Nearly half of the Saudi participants showed a positive attitude towards health improvement, showing confidence in self-management and a willingness to adopt recommended interventions, particularly lifestyle changes and herbal remedies. However, they remained cautious and preferred seeking confirmation from healthcare professionals before starting any treatment based on online health information, —especially when experiencing increased levels of cyberchondria and somatic symptoms. Similarly, Aoun et al.2 found that half of participants consulted a doctor before taking medication, while the other half either self-medicated or relied on a pharmacist’s instruction2. Internet health searches enhance the patient-doctor relationship by offering reassurance and aiding patient preparation for medical consultations24, while literature presents mixed views on how such searches influence individual empowerment and confidence in self-management practices, including medication use, lifestyle changes, and herbal remedies28. In the context of self- management, Baggott et al.28 and Silver and Johnson29 identified important factors that significantly influence individuals’ intentions to self-medicate, such as the credibility of the source, clarity and reliability of the information, accessibility of healthcare, severity of symptoms, and the type of medication.
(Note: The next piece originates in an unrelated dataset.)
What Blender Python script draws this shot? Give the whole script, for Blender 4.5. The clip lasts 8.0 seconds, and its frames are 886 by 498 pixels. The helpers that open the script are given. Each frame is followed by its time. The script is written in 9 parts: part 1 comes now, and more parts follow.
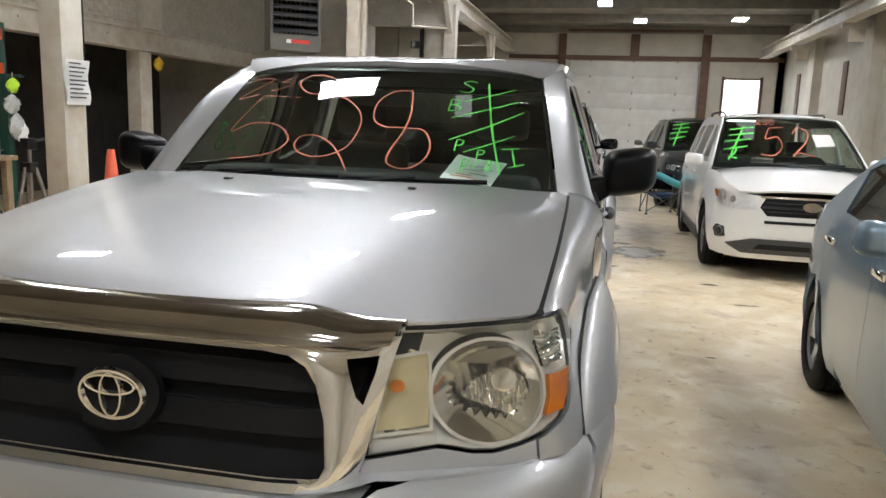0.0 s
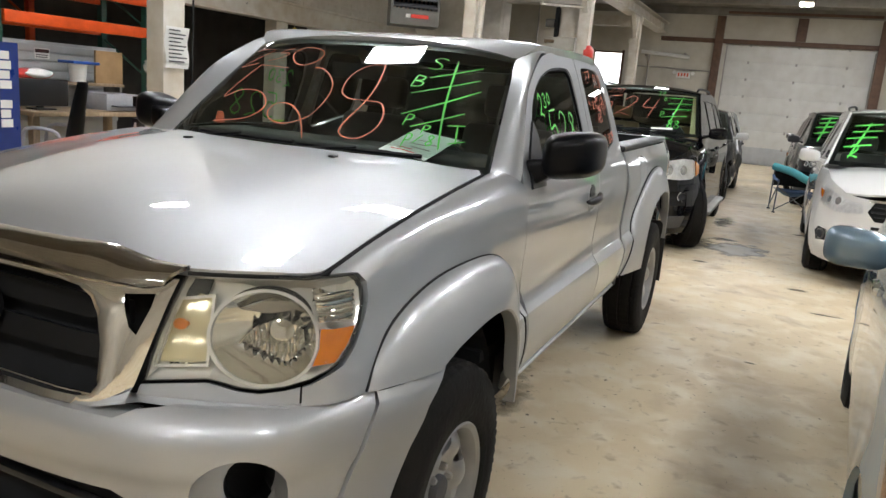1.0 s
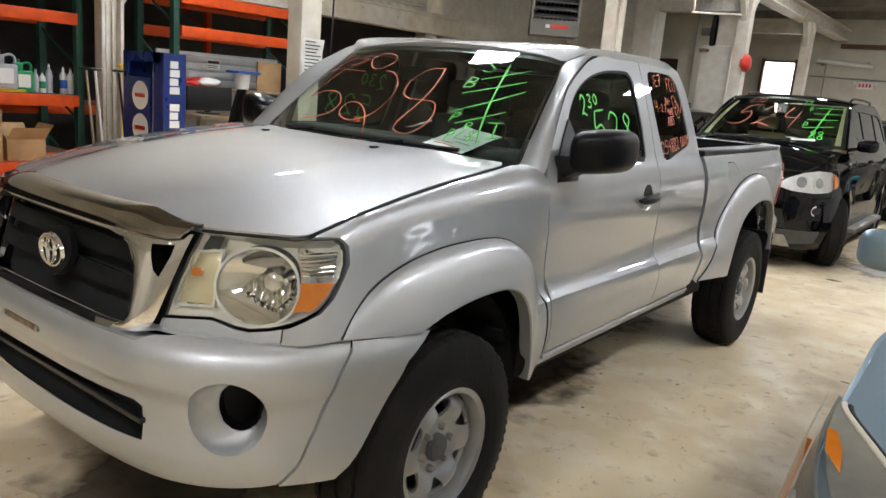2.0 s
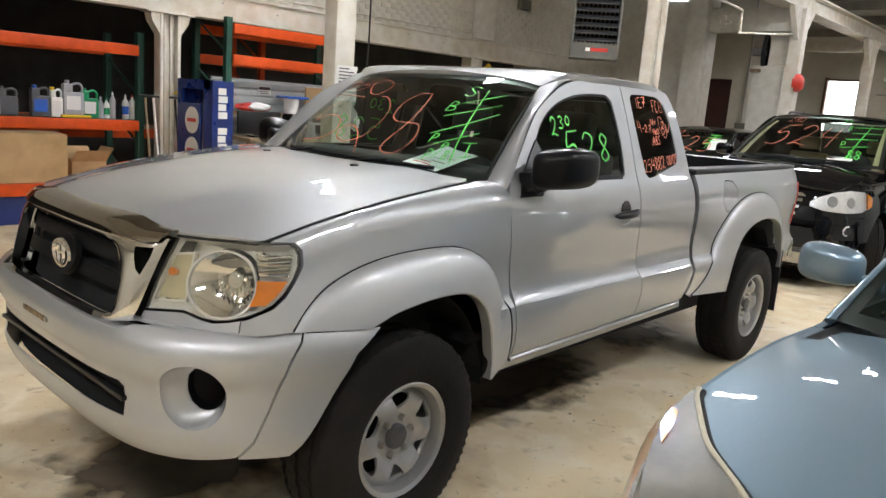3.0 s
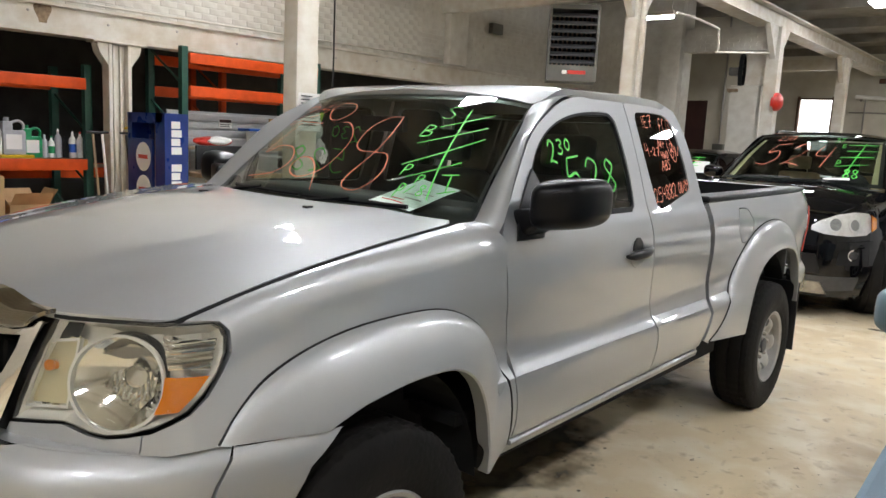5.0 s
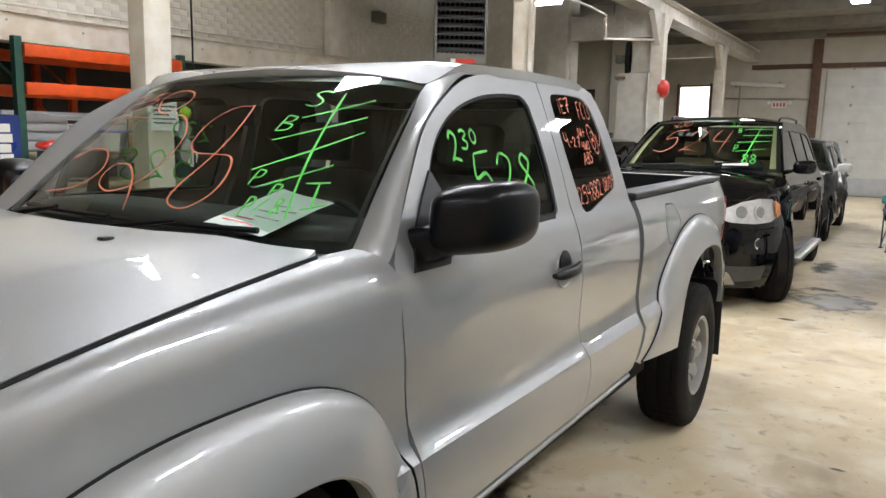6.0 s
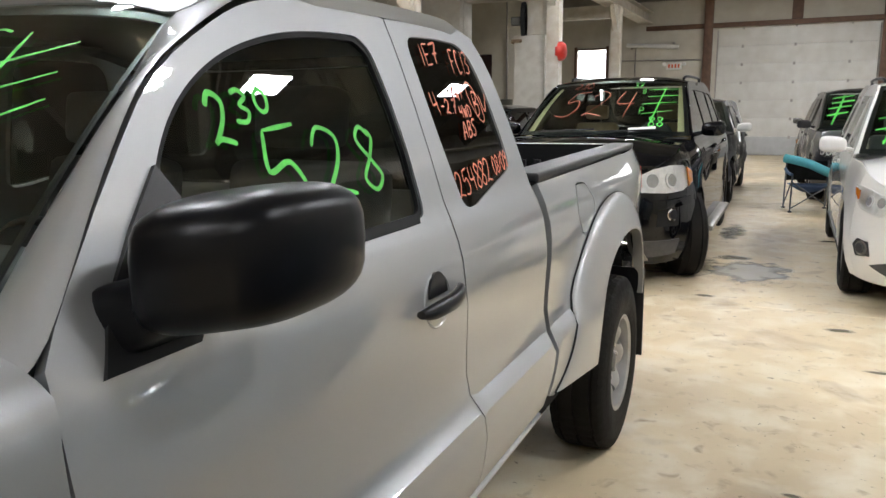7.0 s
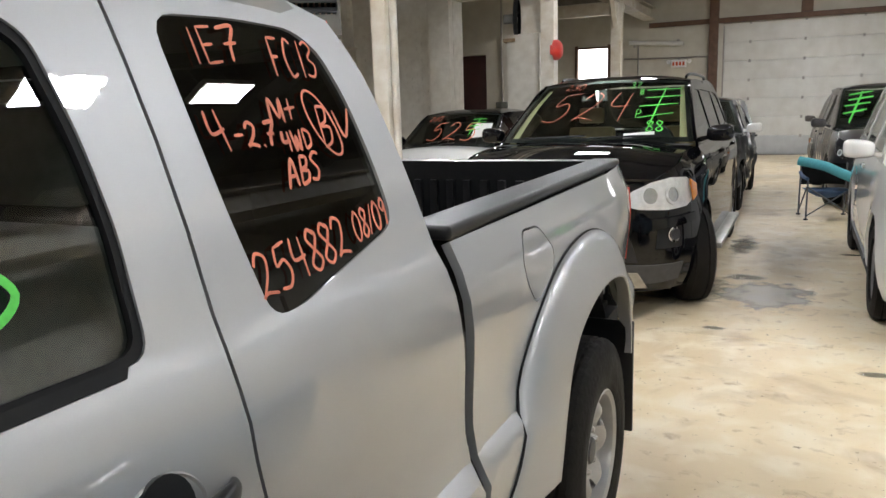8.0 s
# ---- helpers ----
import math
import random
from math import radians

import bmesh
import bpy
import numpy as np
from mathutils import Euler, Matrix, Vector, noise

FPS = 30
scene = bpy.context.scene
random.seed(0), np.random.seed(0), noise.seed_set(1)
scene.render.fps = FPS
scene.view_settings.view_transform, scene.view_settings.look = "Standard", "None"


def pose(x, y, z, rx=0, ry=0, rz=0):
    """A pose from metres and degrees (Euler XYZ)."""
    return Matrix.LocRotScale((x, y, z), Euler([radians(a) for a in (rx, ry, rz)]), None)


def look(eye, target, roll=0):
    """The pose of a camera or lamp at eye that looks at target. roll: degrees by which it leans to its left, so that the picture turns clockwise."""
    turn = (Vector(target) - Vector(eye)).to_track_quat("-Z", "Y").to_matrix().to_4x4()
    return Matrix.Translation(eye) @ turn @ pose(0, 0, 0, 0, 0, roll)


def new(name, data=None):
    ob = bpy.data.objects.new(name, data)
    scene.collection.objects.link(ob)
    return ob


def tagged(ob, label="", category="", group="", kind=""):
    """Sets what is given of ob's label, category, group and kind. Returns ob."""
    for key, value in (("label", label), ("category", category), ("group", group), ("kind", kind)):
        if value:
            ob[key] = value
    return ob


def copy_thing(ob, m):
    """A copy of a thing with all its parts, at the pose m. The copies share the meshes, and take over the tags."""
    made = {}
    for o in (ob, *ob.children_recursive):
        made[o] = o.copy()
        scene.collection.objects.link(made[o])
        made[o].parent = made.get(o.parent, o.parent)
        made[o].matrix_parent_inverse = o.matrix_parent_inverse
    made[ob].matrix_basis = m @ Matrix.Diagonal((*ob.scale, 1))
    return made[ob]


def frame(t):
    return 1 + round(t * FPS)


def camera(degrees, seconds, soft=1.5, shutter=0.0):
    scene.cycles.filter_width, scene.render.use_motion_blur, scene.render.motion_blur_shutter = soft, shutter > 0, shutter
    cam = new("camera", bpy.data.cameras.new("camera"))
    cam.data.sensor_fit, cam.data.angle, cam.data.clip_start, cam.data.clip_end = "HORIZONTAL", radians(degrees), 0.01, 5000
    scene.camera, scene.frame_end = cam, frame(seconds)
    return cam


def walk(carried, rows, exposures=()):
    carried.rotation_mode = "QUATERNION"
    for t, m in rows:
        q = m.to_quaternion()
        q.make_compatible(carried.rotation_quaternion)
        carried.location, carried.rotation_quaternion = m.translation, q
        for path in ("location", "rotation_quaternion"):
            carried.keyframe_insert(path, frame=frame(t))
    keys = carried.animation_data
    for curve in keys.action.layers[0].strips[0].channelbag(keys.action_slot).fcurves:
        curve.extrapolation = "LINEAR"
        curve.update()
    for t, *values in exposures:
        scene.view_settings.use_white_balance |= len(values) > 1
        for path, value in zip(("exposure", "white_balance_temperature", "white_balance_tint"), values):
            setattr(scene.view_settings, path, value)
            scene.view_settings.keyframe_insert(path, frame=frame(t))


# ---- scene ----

These findings highlight the importance of professional guidance to ensure safe self-health decisions by directing individuals to reliable, evidence-based resources26.

Conclusion

This study assessed the prevalence of cyberchondria and somatic symptoms among Saudi participants and their association with online self-diagnosis. Notably, Higher cyberchondria and somatic symptoms were observed among younger women under 30 years old with adverse health conditions and individuals who frequently used the internet for self-diagnosis. Psychosocial factors influenced their tendency to engage in self-diagnosis and self-management intentions, highlighting the need for targeted interventions to improve online health literacy and critical evaluation skills. The study also emphasizes the impact of self-diagnosis on healthcare utilization and the patient-doctor relationship. However, it has several limitations. The cross-sectional design prevents causal inferences, the demographic limitations such as the sample being predominantly female sample may affect generalizability, and the use of convenience sampling, which could introduce selection bias. Additionally, reliance on self-reported questionnaires may lead to information bias. Despite these limitations, the large sample size and use of validated tools enhanced the study’s quality and statistical strength, providing valuable insights into cyberchondria, somatic symptoms, and internet self-diagnosis in Saudi Arabia. These findings can support public health policymakers and educators in creating guidelines, creating accessible, evidence-based digital health resources, and organize awareness campaigns to empower individuals’ informed health decisions, reduce anxiety, and alleviate somatic symptom burden. Longitudinal studies employing randomized sampling strategy are needed to explore the causal relationships between cyberchondria, somatic symptoms, and internet self-diagnosis, as well as, to identify the underlying psychological mechanisms, and the impact on healthcare utilization. Evaluating the effectiveness of health literacy interventions may contribute to reducing potential harms associated with internet self-diagnosis.